WHAT TO DO = Copy all the entries word for word, but omit the pictures.

(Records with scene code)
.....
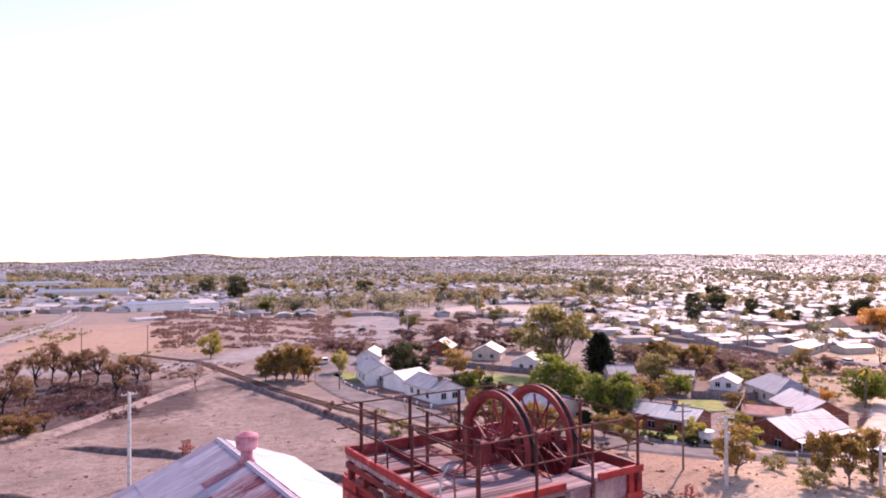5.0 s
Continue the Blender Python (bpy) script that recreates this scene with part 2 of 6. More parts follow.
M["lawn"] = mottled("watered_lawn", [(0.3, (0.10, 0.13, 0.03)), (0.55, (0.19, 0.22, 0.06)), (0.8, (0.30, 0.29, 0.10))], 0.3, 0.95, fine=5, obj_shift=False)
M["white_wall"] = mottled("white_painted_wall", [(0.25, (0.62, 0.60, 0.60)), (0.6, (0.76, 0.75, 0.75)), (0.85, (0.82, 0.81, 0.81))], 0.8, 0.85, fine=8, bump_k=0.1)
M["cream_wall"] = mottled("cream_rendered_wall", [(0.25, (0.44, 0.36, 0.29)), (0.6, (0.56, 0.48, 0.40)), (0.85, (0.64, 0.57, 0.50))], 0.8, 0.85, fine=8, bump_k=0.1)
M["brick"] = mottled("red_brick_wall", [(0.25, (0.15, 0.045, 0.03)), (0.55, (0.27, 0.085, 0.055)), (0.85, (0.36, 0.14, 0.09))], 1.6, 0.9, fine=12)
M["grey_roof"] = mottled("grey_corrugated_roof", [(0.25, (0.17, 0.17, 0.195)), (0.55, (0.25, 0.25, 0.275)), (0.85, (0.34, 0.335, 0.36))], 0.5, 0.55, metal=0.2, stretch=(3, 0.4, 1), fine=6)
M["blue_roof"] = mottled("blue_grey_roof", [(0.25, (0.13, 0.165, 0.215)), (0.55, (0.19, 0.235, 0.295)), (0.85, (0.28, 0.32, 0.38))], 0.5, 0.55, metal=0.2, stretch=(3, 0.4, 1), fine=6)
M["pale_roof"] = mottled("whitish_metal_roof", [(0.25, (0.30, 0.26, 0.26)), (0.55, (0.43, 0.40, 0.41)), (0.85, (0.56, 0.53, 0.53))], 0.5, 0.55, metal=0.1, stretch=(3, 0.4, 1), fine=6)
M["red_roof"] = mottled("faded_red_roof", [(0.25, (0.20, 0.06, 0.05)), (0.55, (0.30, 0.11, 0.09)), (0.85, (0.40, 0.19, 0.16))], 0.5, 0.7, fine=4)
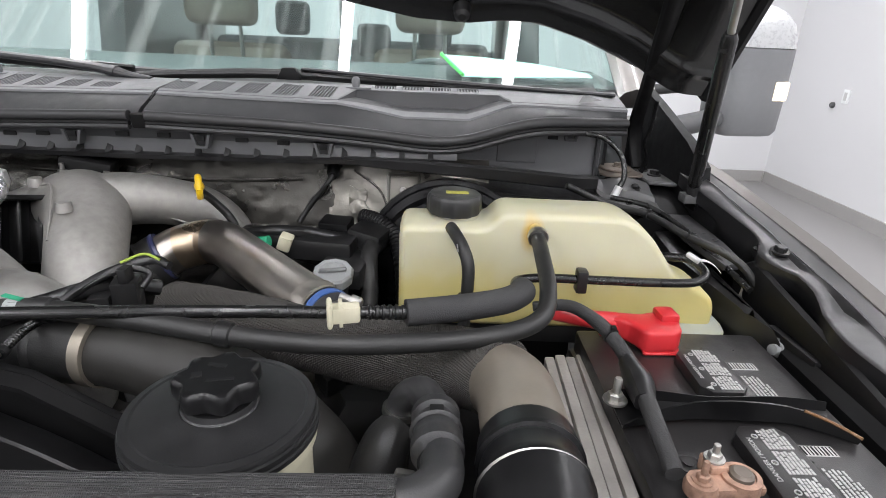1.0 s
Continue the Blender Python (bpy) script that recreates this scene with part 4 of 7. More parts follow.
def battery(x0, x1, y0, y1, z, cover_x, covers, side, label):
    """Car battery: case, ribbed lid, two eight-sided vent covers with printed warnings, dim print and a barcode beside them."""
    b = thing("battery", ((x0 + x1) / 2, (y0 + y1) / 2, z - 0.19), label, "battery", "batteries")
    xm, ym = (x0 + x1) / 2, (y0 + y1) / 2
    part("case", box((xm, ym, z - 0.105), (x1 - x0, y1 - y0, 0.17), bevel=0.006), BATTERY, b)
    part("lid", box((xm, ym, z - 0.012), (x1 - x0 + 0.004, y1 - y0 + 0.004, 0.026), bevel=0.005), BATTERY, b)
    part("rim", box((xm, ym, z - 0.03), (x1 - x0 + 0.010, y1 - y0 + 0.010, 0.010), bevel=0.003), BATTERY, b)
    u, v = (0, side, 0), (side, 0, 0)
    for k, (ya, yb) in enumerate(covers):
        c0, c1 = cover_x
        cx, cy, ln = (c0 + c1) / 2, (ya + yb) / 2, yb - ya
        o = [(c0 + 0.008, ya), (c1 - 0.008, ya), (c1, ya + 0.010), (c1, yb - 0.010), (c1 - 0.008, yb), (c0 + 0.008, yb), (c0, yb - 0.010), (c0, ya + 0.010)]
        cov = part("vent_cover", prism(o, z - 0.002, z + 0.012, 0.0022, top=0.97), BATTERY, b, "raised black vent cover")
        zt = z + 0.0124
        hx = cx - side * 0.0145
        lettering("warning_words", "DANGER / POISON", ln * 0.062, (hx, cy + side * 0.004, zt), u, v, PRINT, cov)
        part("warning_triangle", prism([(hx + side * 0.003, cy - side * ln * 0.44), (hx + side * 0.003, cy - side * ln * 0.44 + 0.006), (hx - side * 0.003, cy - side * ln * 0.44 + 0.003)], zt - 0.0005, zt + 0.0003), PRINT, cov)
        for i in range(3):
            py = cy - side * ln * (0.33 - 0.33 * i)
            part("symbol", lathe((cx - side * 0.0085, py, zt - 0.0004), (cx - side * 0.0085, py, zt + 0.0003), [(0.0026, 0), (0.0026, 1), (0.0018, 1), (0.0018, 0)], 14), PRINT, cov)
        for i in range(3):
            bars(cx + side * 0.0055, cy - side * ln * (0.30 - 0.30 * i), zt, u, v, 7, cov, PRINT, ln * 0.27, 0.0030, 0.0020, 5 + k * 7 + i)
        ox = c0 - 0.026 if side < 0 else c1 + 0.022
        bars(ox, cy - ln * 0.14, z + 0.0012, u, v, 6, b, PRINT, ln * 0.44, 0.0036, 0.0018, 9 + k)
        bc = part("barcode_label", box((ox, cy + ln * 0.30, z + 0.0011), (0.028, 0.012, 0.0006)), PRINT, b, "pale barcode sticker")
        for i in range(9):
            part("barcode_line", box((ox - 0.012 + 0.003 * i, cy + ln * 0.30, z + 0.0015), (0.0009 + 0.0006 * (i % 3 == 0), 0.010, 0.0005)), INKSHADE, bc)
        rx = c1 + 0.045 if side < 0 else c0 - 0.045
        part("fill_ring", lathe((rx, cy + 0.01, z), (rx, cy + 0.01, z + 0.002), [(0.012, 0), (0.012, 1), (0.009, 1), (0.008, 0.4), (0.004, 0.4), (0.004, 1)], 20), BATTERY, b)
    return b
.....
EXERCISE OUTPUT =
5.0 s
Continue the Blender Python (bpy) script that recreates this scene with part 2 of 6. More parts follow.
M["lawn"] = mottled("watered_lawn", [(0.3, (0.10, 0.13, 0.03)), (0.55, (0.19, 0.22, 0.06)), (0.8, (0.30, 0.29, 0.10))], 0.3, 0.95, fine=5, obj_shift=False)
M["white_wall"] = mottled("white_painted_wall", [(0.25, (0.62, 0.60, 0.60)), (0.6, (0.76, 0.75, 0.75)), (0.85, (0.82, 0.81, 0.81))], 0.8, 0.85, fine=8, bump_k=0.1)
M["cream_wall"] = mottled("cream_rendered_wall", [(0.25, (0.44, 0.36, 0.29)), (0.6, (0.56, 0.48, 0.40)), (0.85, (0.64, 0.57, 0.50))], 0.8, 0.85, fine=8, bump_k=0.1)
M["brick"] = mottled("red_brick_wall", [(0.25, (0.15, 0.045, 0.03)), (0.55, (0.27, 0.085, 0.055)), (0.85, (0.36, 0.14, 0.09))], 1.6, 0.9, fine=12)
M["grey_roof"] = mottled("grey_corrugated_roof", [(0.25, (0.17, 0.17, 0.195)), (0.55, (0.25, 0.25, 0.275)), (0.85, (0.34, 0.335, 0.36))], 0.5, 0.55, metal=0.2, stretch=(3, 0.4, 1), fine=6)
M["blue_roof"] = mottled("blue_grey_roof", [(0.25, (0.13, 0.165, 0.215)), (0.55, (0.19, 0.235, 0.295)), (0.85, (0.28, 0.32, 0.38))], 0.5, 0.55, metal=0.2, stretch=(3, 0.4, 1), fine=6)
M["pale_roof"] = mottled("whitish_metal_roof", [(0.25, (0.30, 0.26, 0.26)), (0.55, (0.43, 0.40, 0.41)), (0.85, (0.56, 0.53, 0.53))], 0.5, 0.55, metal=0.1, stretch=(3, 0.4, 1), fine=6)
M["red_roof"] = mottled("faded_red_roof", [(0.25, (0.20, 0.06, 0.05)), (0.55, (0.30, 0.11, 0.09)), (0.85, (0.40, 0.19, 0.16))], 0.5, 0.7, fine=4)
1.0 s
Continue the Blender Python (bpy) script that recreates this scene with part 4 of 7. More parts follow.
def battery(x0, x1, y0, y1, z, cover_x, covers, side, label):
    """Car battery: case, ribbed lid, two eight-sided vent covers with printed warnings, dim print and a barcode beside them."""
    b = thing("battery", ((x0 + x1) / 2, (y0 + y1) / 2, z - 0.19), label, "battery", "batteries")
    xm, ym = (x0 + x1) / 2, (y0 + y1) / 2
    part("case", box((xm, ym, z - 0.105), (x1 - x0, y1 - y0, 0.17), bevel=0.006), BATTERY, b)
    part("lid", box((xm, ym, z - 0.012), (x1 - x0 + 0.004, y1 - y0 + 0.004, 0.026), bevel=0.005), BATTERY, b)
    part("rim", box((xm, ym, z - 0.03), (x1 - x0 + 0.010, y1 - y0 + 0.010, 0.010), bevel=0.003), BATTERY, b)
    u, v = (0, side, 0), (side, 0, 0)
    for k, (ya, yb) in enumerate(covers):
        c0, c1 = cover_x
        cx, cy, ln = (c0 + c1) / 2, (ya + yb) / 2, yb - ya
        o = [(c0 + 0.008, ya), (c1 - 0.008, ya), (c1, ya + 0.010), (c1, yb - 0.010), (c1 - 0.008, yb), (c0 + 0.008, yb), (c0, yb - 0.010), (c0, ya + 0.010)]
        cov = part("vent_cover", prism(o, z - 0.002, z + 0.012, 0.0022, top=0.97), BATTERY, b, "raised black vent cover")
        zt = z + 0.0124
        hx = cx - side * 0.0145
        lettering("warning_words", "DANGER / POISON", ln * 0.062, (hx, cy + side * 0.004, zt), u, v, PRINT, cov)
        part("warning_triangle", prism([(hx + side * 0.003, cy - side * ln * 0.44), (hx + side * 0.003, cy - side * ln * 0.44 + 0.006), (hx - side * 0.003, cy - side * ln * 0.44 + 0.003)], zt - 0.0005, zt + 0.0003), PRINT, cov)
        for i in range(3):
            py = cy - side * ln * (0.33 - 0.33 * i)
            part("symbol", lathe((cx - side * 0.0085, py, zt - 0.0004), (cx - side * 0.0085, py, zt + 0.0003), [(0.0026, 0), (0.0026, 1), (0.0018, 1), (0.0018, 0)], 14), PRINT, cov)
        for i in range(3):
            bars(cx + side * 0.0055, cy - side * ln * (0.30 - 0.30 * i), zt, u, v, 7, cov, PRINT, ln * 0.27, 0.0030, 0.0020, 5 + k * 7 + i)
        ox = c0 - 0.026 if side < 0 else c1 + 0.022
        bars(ox, cy - ln * 0.14, z + 0.0012, u, v, 6, b, PRINT, ln * 0.44, 0.0036, 0.0018, 9 + k)
        bc = part("barcode_label", box((ox, cy + ln * 0.30, z + 0.0011), (0.028, 0.012, 0.0006)), PRINT, b, "pale barcode sticker")
        for i in range(9):
            part("barcode_line", box((ox - 0.012 + 0.003 * i, cy + ln * 0.30, z + 0.0015), (0.0009 + 0.0006 * (i % 3 == 0), 0.010, 0.0005)), INKSHADE, bc)
        rx = c1 + 0.045 if side < 0 else c0 - 0.045
        part("fill_ring", lathe((rx, cy + 0.01, z), (rx, cy + 0.01, z + 0.002), [(0.012, 0), (0.012, 1), (0.009, 1), (0.008, 0.4), (0.004, 0.4), (0.004, 1)], 20), BATTERY, b)
    return b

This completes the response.